Весь оставшийся рабочий день прошел как в тумане. Я сидела над открытым документом, водила взглядом по одному и тому же абзацу и не понимала ни слова. Все мысли крутились вокруг Марата и предстоящего разговора. Как начать, что рассказать…
Хотя понятно, что – все от и до, чтобы у Ремизова была полная картина наших чутких и возвышенных семейных взаимоотношений
В общем, домой я шла преисполненная решимости наконец разрубить этот гордиев узел. От волнения немного потряхивало, и в тоже время я испытывала непередаваемый душевный подъем. Да, может, это слабость, но мне хотелось поделиться своими проблемами, хотелось, чтобы меня Марат спас меня. Он мог это. Я знаю.

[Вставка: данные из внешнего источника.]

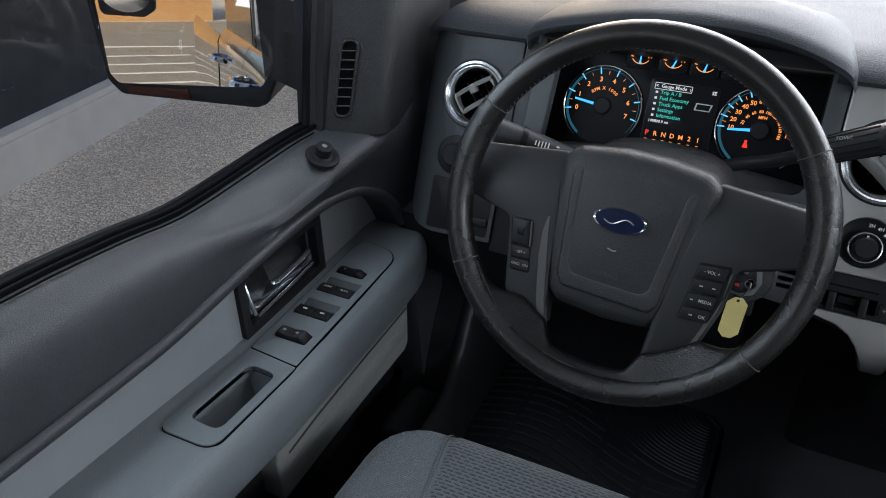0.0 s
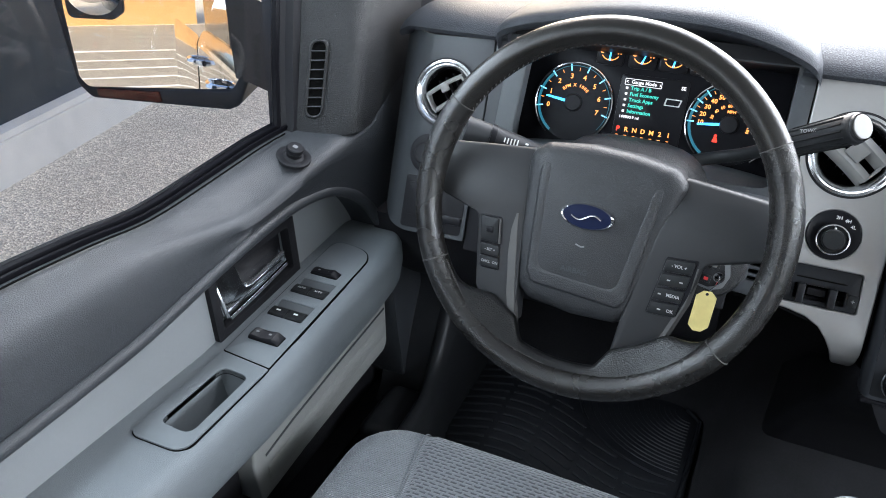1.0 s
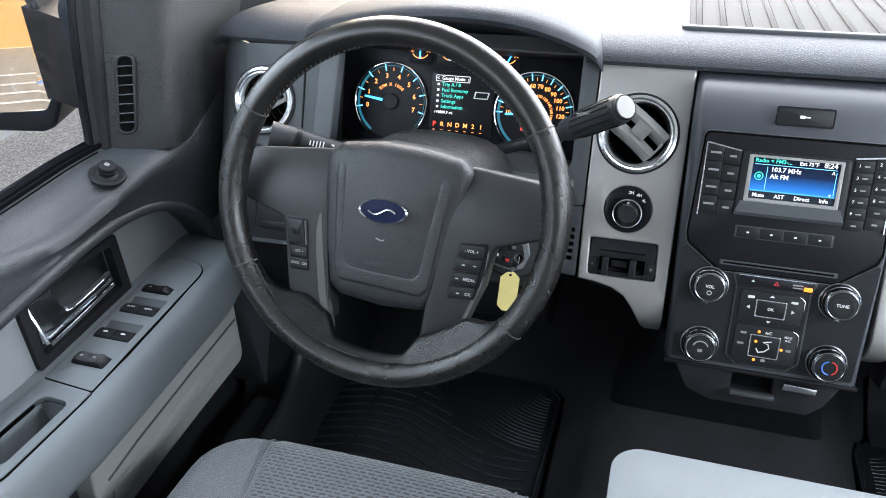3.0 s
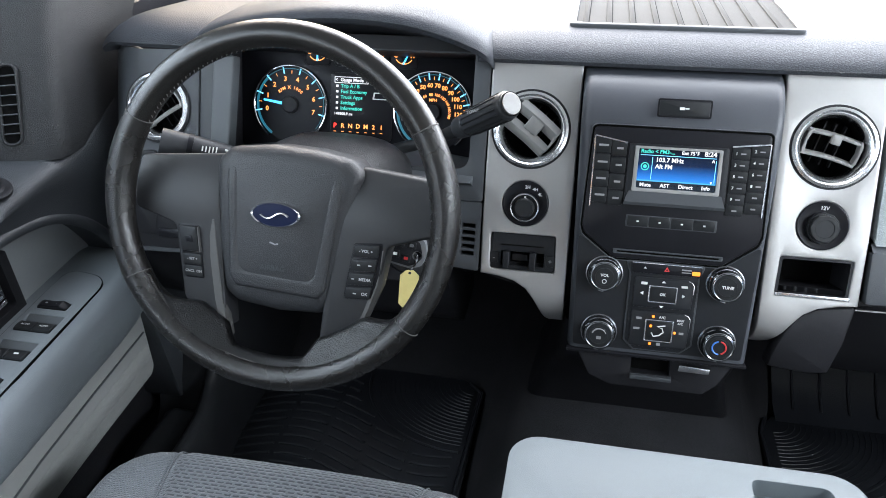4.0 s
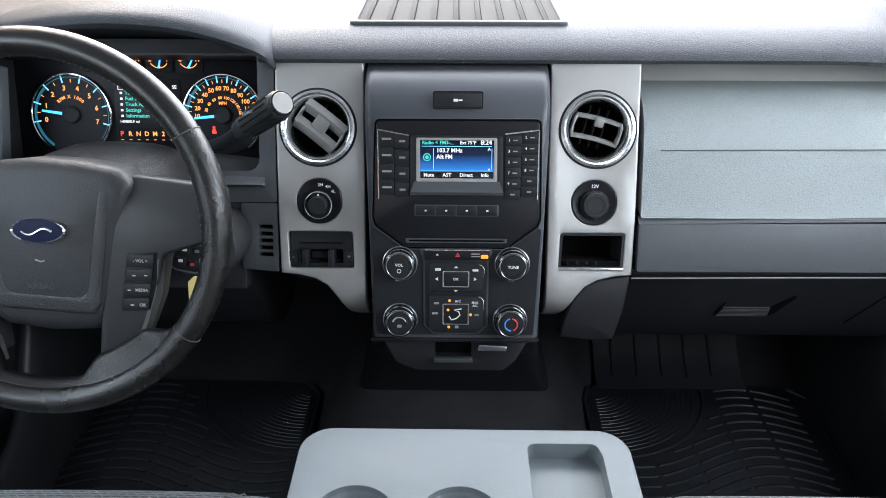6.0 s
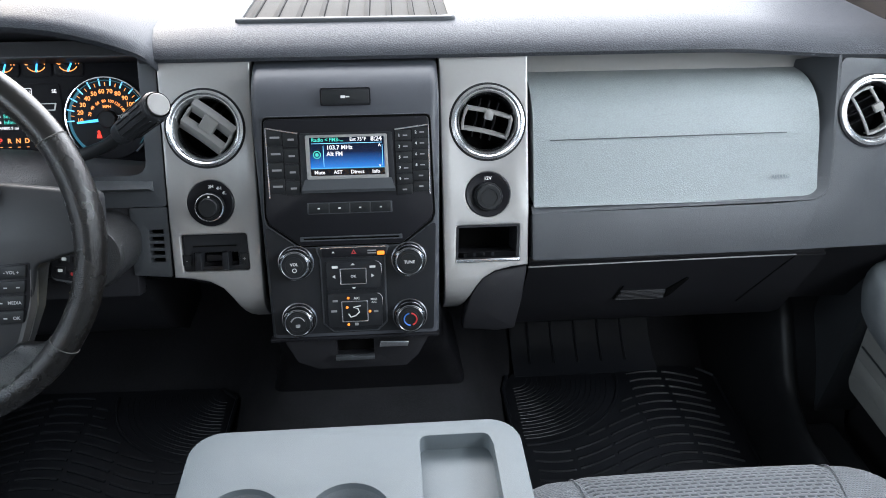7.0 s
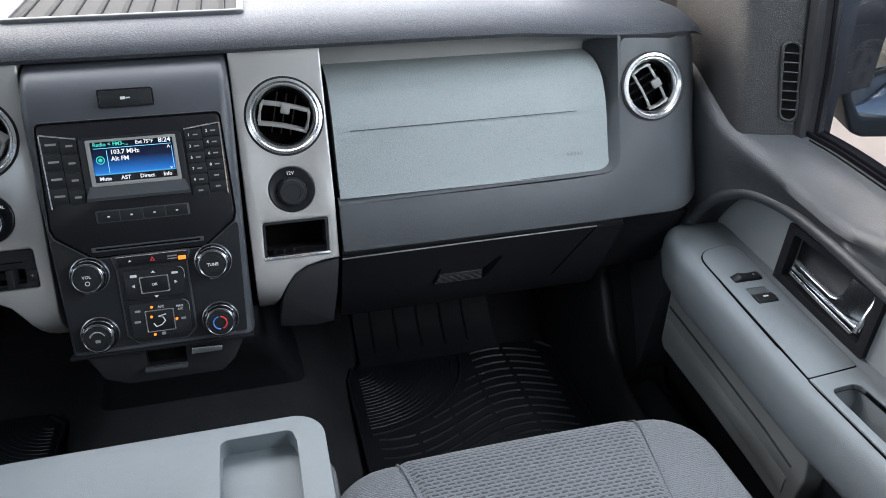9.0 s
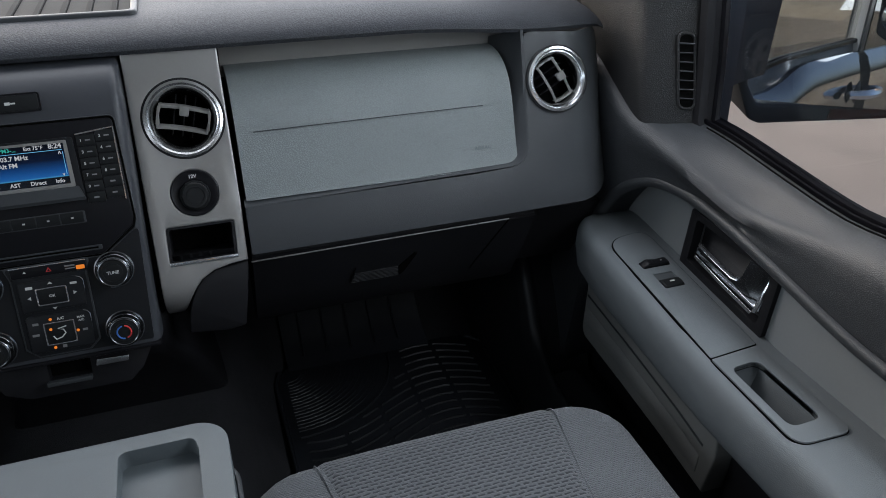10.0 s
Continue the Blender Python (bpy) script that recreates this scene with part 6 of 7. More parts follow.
    for v in lv.verts:
        v.co.x += s * (0.32 * (v.co.z - 1.04) + 26.0 * (v.co.z - 1.052) ** 2 * (v.co.z < 1.07))
    lever_ = part("latch_lever", lv, LEVER, bz, "chrome L-shaped latch lever")
    # bright beads stand in for window reflections along the chrome edges
    part("lever_edge_glint", tube([P(0.9095, -0.122, 1.0600), P(0.9070, -0.165, 1.0570), P(0.9065, -0.203, 1.0540), P(0.9075, -0.212, 1.0560)], 0.0036, 8), BRIGHT, lever_)
    part("lever_edge_glint", tube([P(0.9185, -0.2185, 1.0890), P(0.9190, -0.223, 1.0920), P(0.9190, -0.258, 1.0905), P(0.9165, -0.2625, 1.084), P(0.9005, -0.2620, 1.034)], 0.0030, 8), BRIGHT, lever_)
    part("lever_edge_glint", tube([P(0.9030, -0.124, 1.0420), P(0.9010, -0.19, 1.0350), P(0.9000, -0.258, 1.0295)], 0.0022, 8), BRIGHT, lever_)
    part("lever_groove", tube([P(0.9010, -0.124, 1.0490), P(0.8995, -0.19, 1.0420), P(0.8990, -0.255, 1.0360)], 0.0012, 6), VOID, lever_)
    # armrest with a pull cup sunk in its top
    cup0, cup1 = -0.436, -0.320
    ys2 = [0.1025, 0.100, 0.095, 0.088, 0.075, 0.06, 0.045, 0.03, 0.01, -0.02, -0.06, -0.1095, -0.1105, -0.15, -0.2065, -0.2075, -0.25, -0.31, cup1 + 0.001, cup1 - 0.006, -0.36, -0.40, cup0 + 0.006, cup0 - 0.001, -0.47, -0.55, -0.7, -0.85, -1.06]
    secs = []
    for y in ys2:
        zt, xe = smooth_at(ARMTOP, y), lerp_at(ARMEDGE, y)
        tip = max(0.0, (y - 0.04) / 0.0625)
        drop = 0.016 * tip ** 2.5
        zt -= drop
        h = 0.128 * (1 - 0.45 * tip ** 2)
        zc = zt - (0.105 if cup0 <= y <= cup1 else 0.013 if -0.207 < y < -0.110 else 0.0)
        xw = 0.8865 if -0.208 < y < -0.109 else 0.870
        w = 0.912 - xe
        prof = [(0.915, zt - h), (0.915, zt), (xw if w > 0.05 else xe + w * 0.75, zt), (xw - 0.001 if w > 0.05 and xw > 0.88 else 0.852 if w > 0.05 else xe + w * 0.7, zc), (xe + (0.0285 if xw > 0.88 else min(0.022, w * 0.3)), zc), (xe + (0.0280 if xw > 0.88 else min(0.016, w * 0.25)), zt), (xe + min(0.009, w * 0.16), zt - 0.0025), (xe + min(0.003, w * 0.06), zt - 0.009),
                (xe - 0.002, zt - 0.020), (xe - 0.003, zt - 0.045), (xe + 0.004, zt - h * 0.62), (xe + 0.020, zt - h * 0.82), (xe + 0.034 if w > 0.05 else xe + w * 0.5, zt - h * 0.95), (xe + 0.055 if w > 0.07 else xe + w * 0.7, zt - h)]
        secs.append([P(x, y, z) for x, z in prof])
    part("armrest", loft(secs), STONE, d, "grey moulded armrest with a pull cup", smooth=50)
    # switch plate on the sloping top, cup surround behind it
    T1 = pose(0, -0.30, 1.0012, 4.15)

    def top_plate(outline, d0, d1, holes=(), bev=0.0, M=T1):
        o = [(s * x, (y + 0.30)) for x, y in outline]
        hs = [[(s * x, (y + 0.30)) for x, y in h] for h in holes]
        return plate(o, d0, d1, M, hs, bev)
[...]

Уже подходя к дому, я почувствовала, как в сумке дрожит телефон. Достала его и чуть не выронила на асфальт.
Альберт Семенович — лечащий врач моей матери. Он никогда не звонил просто так.
Чувствуя, как немеют пальцы, я поднесла телефон к уху:
— Слушаю.
— Есения Сергеевна, здравствуйте. У меня не очень хорошие новости.
Теперь онемели не только пальцы, но все тело, а он продолжал:
— У вашей мамы только что случился кратковременный приступ. Ни с того, ни с сего, что само по себе крайне удивительно. Сейчас ситуация стабилизировалось, состояние удовлетворительное, но я должен был поставить вас в известность.
— Спасибо, — мне едва хватило сил на простую благодарность, потому что это не приступ. Это предупреждение.
Мет знал, что я начну сомневаться. Почувствовал мое смятение и возможное желание обратиться за помощью к мужу, поэтому предупредил.
Вот так жестоко и бесчеловечно. Отдав приказ кому-то за пределами видимости, наведаться к моей матери. Небольшое вмешательство, напоминающее о том, что все может быть гораздо хуже и что… вокруг ябед все мрут.